━━━━━ MATERIAL PROVIDED ━━━━━
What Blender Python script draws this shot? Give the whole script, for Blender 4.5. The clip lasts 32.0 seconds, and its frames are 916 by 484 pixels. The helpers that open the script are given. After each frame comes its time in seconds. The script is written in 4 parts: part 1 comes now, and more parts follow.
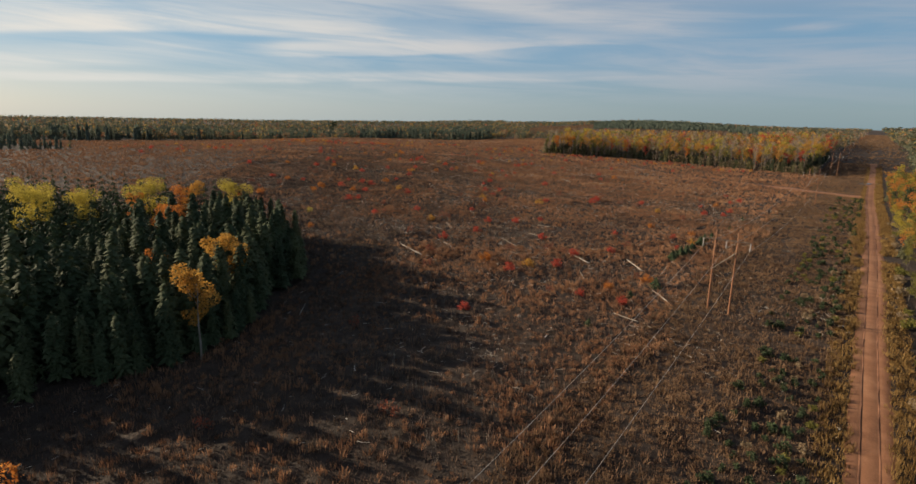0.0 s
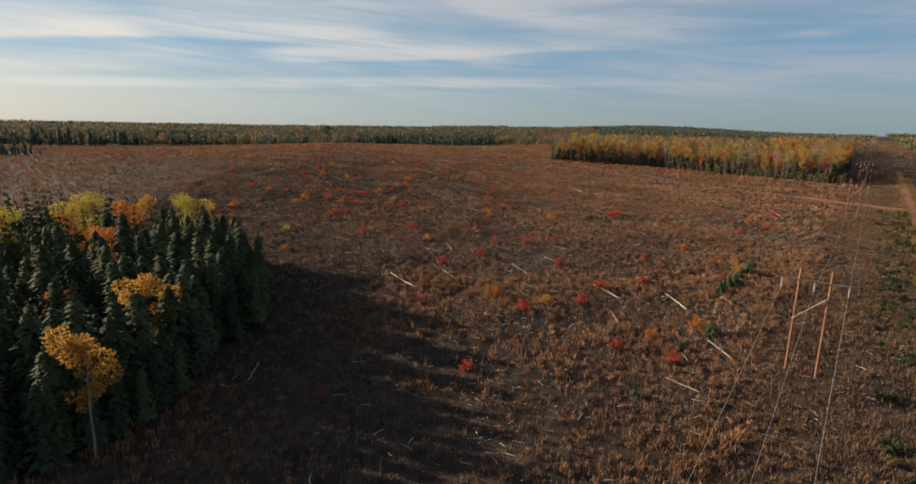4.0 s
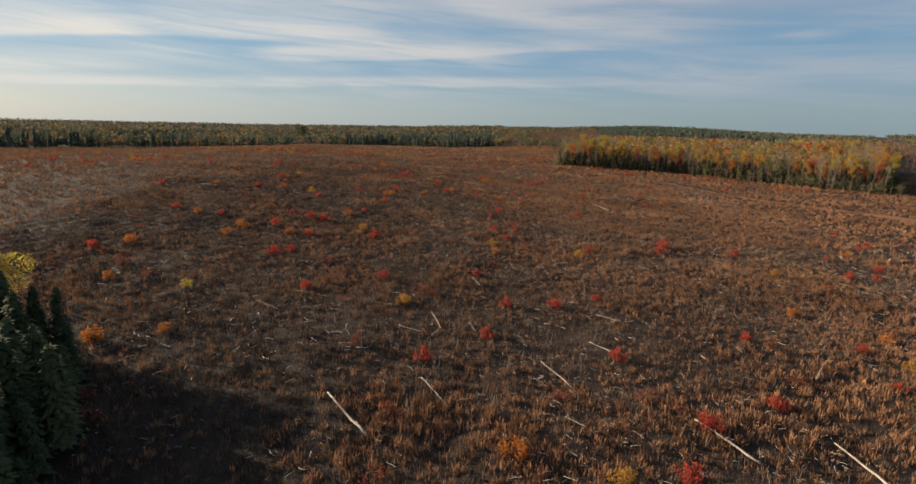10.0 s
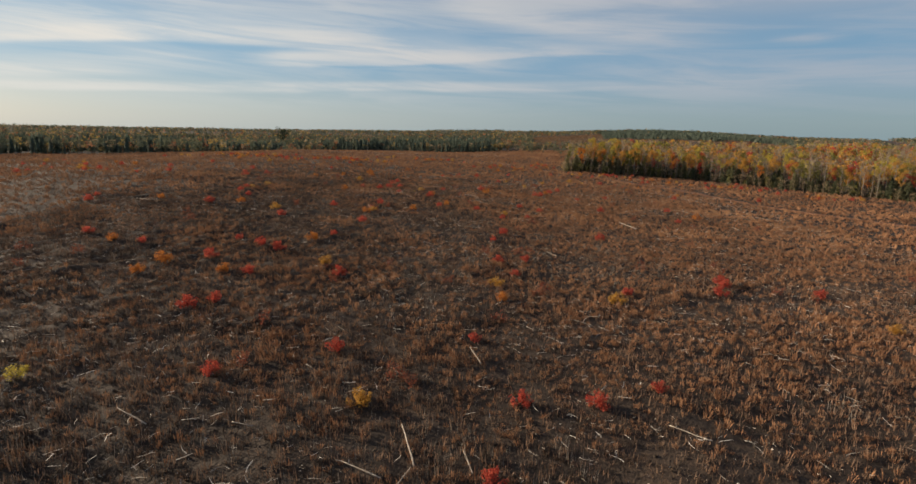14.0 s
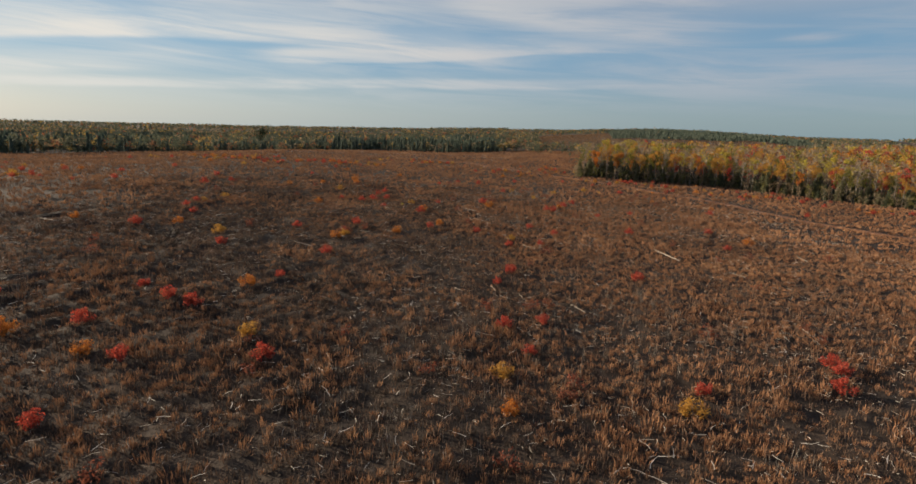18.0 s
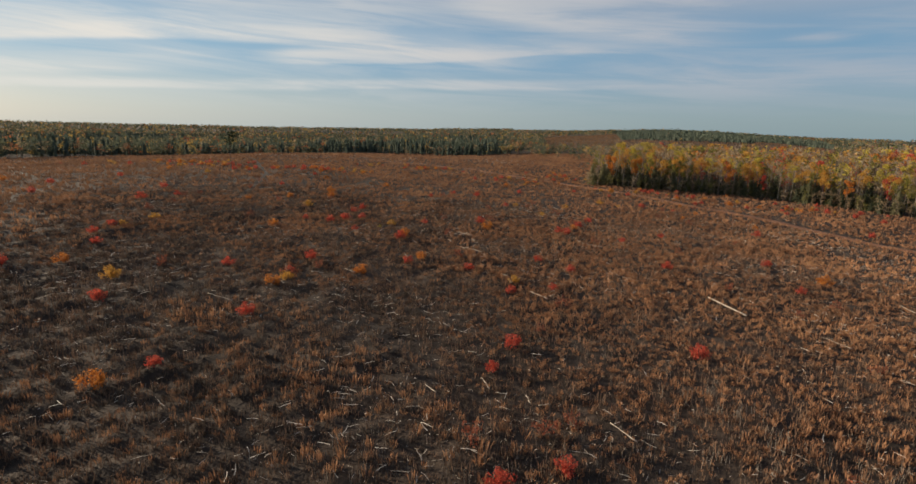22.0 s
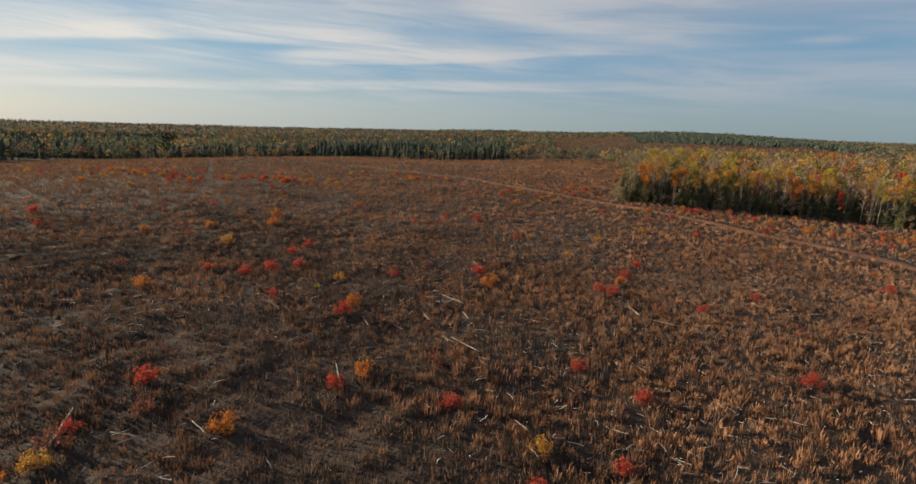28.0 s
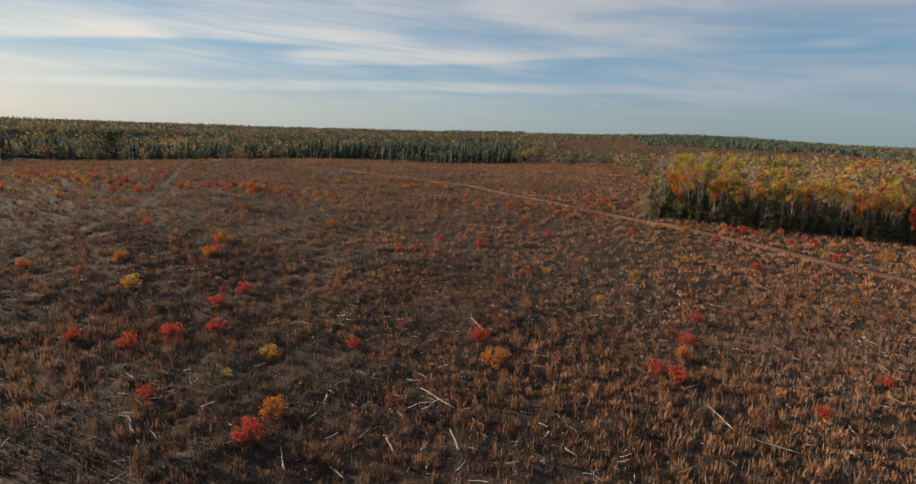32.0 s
━━━━━
EXERCISE TASK: Set down the material above as is, without any pictures.

EXERCISE SOLUTION:
What Blender Python script draws this shot? Give the whole script, for Blender 4.5. The clip lasts 32.0 seconds, and its frames are 916 by 484 pixels. The helpers that open the script are given. After each frame comes its time in seconds. The script is written in 4 parts: part 1 comes now, and more parts follow.
0.0 s
4.0 s
10.0 s
14.0 s
18.0 s
22.0 s
28.0 s
32.0 s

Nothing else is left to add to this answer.